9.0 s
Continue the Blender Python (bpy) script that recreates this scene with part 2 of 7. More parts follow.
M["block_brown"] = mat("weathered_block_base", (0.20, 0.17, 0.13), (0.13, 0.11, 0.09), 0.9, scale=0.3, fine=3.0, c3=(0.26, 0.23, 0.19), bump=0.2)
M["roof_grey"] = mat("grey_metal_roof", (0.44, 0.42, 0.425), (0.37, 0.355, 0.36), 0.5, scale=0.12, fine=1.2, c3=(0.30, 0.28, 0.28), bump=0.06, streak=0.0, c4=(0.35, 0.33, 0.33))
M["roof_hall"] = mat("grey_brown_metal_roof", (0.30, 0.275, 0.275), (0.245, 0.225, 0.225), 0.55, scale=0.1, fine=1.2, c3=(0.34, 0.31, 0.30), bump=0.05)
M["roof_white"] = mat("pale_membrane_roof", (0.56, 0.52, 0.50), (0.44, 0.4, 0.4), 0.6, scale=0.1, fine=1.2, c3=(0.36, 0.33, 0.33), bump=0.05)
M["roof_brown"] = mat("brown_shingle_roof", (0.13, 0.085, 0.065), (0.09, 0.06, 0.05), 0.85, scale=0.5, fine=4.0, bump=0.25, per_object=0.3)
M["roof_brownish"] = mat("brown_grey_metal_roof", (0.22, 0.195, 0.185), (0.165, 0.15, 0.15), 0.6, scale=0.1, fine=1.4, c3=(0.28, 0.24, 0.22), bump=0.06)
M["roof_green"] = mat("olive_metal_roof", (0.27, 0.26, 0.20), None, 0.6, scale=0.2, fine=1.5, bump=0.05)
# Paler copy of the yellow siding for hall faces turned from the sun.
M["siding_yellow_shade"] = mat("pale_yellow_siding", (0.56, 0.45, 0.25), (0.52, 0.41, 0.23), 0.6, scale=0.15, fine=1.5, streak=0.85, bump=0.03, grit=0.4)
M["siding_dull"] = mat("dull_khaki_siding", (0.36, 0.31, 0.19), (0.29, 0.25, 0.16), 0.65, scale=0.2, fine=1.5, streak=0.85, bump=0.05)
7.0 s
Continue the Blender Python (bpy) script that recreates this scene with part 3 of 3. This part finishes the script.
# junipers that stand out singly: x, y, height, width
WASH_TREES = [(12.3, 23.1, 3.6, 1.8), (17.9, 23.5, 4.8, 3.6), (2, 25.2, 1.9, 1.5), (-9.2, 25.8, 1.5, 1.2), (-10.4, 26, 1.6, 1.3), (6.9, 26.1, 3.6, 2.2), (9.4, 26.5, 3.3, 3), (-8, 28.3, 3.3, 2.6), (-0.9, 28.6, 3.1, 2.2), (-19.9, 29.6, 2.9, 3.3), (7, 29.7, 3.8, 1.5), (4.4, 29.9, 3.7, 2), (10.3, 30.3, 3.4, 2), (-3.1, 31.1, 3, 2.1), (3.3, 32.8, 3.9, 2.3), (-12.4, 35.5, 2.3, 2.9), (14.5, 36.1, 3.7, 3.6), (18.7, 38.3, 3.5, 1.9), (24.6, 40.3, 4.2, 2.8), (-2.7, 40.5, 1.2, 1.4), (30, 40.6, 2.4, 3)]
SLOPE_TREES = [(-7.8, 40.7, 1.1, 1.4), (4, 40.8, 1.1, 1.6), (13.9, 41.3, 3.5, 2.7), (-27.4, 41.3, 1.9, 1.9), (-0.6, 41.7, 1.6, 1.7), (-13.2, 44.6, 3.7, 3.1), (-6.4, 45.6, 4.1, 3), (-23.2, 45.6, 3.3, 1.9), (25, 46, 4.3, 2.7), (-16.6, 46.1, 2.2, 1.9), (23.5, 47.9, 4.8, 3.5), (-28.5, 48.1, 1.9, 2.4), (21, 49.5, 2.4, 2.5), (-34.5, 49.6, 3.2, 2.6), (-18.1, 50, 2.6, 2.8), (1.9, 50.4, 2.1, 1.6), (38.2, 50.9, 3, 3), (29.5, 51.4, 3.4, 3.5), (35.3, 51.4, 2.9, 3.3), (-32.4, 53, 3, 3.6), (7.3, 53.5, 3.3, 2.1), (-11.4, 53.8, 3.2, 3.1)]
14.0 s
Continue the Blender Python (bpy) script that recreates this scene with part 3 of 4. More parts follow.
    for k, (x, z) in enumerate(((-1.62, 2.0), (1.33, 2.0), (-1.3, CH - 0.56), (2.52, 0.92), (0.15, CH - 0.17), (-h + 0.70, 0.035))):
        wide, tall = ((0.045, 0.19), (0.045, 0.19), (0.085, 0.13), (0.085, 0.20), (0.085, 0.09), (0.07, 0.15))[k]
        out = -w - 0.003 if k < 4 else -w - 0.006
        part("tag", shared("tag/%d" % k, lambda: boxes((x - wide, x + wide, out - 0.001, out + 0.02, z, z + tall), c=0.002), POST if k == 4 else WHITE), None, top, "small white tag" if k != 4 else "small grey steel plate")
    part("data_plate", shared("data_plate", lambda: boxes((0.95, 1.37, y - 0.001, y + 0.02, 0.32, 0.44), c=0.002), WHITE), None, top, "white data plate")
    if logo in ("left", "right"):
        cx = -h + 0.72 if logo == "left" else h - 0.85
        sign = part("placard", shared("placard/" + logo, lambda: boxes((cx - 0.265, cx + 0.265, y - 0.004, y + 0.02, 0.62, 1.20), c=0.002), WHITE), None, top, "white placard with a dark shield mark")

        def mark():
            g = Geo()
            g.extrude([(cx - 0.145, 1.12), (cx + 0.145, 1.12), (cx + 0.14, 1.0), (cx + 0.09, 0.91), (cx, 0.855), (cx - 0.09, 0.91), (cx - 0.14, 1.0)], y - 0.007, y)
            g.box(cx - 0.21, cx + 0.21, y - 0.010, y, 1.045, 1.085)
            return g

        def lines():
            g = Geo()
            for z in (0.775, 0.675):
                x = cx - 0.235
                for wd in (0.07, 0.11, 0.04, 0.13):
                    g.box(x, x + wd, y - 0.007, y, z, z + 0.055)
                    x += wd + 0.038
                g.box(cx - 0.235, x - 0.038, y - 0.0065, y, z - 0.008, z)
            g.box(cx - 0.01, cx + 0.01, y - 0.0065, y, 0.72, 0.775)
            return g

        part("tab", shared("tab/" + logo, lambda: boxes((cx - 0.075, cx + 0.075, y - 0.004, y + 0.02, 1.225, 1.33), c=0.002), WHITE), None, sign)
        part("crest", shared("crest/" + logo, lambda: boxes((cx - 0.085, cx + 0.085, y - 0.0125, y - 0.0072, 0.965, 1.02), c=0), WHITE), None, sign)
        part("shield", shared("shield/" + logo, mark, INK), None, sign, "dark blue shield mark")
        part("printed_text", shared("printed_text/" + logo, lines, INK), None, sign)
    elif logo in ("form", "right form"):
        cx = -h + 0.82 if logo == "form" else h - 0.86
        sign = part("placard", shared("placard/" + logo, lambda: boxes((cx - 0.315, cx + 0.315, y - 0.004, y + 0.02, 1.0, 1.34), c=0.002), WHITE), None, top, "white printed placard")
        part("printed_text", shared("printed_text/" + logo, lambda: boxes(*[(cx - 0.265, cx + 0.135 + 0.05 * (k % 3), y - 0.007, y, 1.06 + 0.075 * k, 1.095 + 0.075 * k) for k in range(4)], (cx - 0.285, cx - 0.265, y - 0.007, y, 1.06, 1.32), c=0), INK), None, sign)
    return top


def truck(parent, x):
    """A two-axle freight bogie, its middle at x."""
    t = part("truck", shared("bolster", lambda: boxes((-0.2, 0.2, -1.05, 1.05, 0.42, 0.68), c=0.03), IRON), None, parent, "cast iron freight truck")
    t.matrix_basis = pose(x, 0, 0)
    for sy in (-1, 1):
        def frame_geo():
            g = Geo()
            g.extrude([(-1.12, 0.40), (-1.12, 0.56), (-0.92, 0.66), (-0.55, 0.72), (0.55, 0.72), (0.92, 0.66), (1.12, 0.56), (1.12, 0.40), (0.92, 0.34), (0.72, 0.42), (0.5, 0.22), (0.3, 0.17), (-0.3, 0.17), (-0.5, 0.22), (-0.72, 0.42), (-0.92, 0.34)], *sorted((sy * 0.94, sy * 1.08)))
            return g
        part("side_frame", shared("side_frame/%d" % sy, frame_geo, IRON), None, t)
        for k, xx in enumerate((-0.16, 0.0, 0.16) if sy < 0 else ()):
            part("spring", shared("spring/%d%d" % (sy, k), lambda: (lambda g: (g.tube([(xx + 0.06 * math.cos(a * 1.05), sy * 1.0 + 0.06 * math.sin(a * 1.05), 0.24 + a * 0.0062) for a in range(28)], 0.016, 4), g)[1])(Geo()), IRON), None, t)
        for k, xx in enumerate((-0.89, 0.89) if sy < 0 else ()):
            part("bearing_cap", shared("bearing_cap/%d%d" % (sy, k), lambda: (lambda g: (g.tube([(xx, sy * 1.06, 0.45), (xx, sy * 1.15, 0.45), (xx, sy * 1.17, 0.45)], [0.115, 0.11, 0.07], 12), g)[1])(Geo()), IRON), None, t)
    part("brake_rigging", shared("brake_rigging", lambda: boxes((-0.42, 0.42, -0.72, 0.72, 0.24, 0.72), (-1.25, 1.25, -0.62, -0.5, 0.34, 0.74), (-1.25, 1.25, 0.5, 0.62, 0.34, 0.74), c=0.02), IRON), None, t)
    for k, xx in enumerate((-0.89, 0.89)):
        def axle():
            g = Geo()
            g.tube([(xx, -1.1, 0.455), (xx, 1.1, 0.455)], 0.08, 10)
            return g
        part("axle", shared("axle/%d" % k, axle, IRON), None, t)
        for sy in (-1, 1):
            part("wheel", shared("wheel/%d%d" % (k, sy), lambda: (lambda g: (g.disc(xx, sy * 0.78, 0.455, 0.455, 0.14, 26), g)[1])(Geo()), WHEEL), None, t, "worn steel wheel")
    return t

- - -

Stated problem
Extract the lines of the preceding material that run from the line with "4. More parts follow." through the line with "placard with a", inclusive, reproducing them exactly and adding nothing.

Exercise result
Continue the Blender Python (bpy) script that recreates this scene with part 3 of 4. More parts follow.
    for k, (x, z) in enumerate(((-1.62, 2.0), (1.33, 2.0), (-1.3, CH - 0.56), (2.52, 0.92), (0.15, CH - 0.17), (-h + 0.70, 0.035))):
        wide, tall = ((0.045, 0.19), (0.045, 0.19), (0.085, 0.13), (0.085, 0.20), (0.085, 0.09), (0.07, 0.15))[k]
        out = -w - 0.003 if k < 4 else -w - 0.006
        part("tag", shared("tag/%d" % k, lambda: boxes((x - wide, x + wide, out - 0.001, out + 0.02, z, z + tall), c=0.002), POST if k == 4 else WHITE), None, top, "small white tag" if k != 4 else "small grey steel plate")
    part("data_plate", shared("data_plate", lambda: boxes((0.95, 1.37, y - 0.001, y + 0.02, 0.32, 0.44), c=0.002), WHITE), None, top, "white data plate")
    if logo in ("left", "right"):
        cx = -h + 0.72 if logo == "left" else h - 0.85
        sign = part("placard", shared("placard/" + logo, lambda: boxes((cx - 0.265, cx + 0.265, y - 0.004, y + 0.02, 0.62, 1.20), c=0.002), WHITE), None, top, "white placard with a dark shield mark")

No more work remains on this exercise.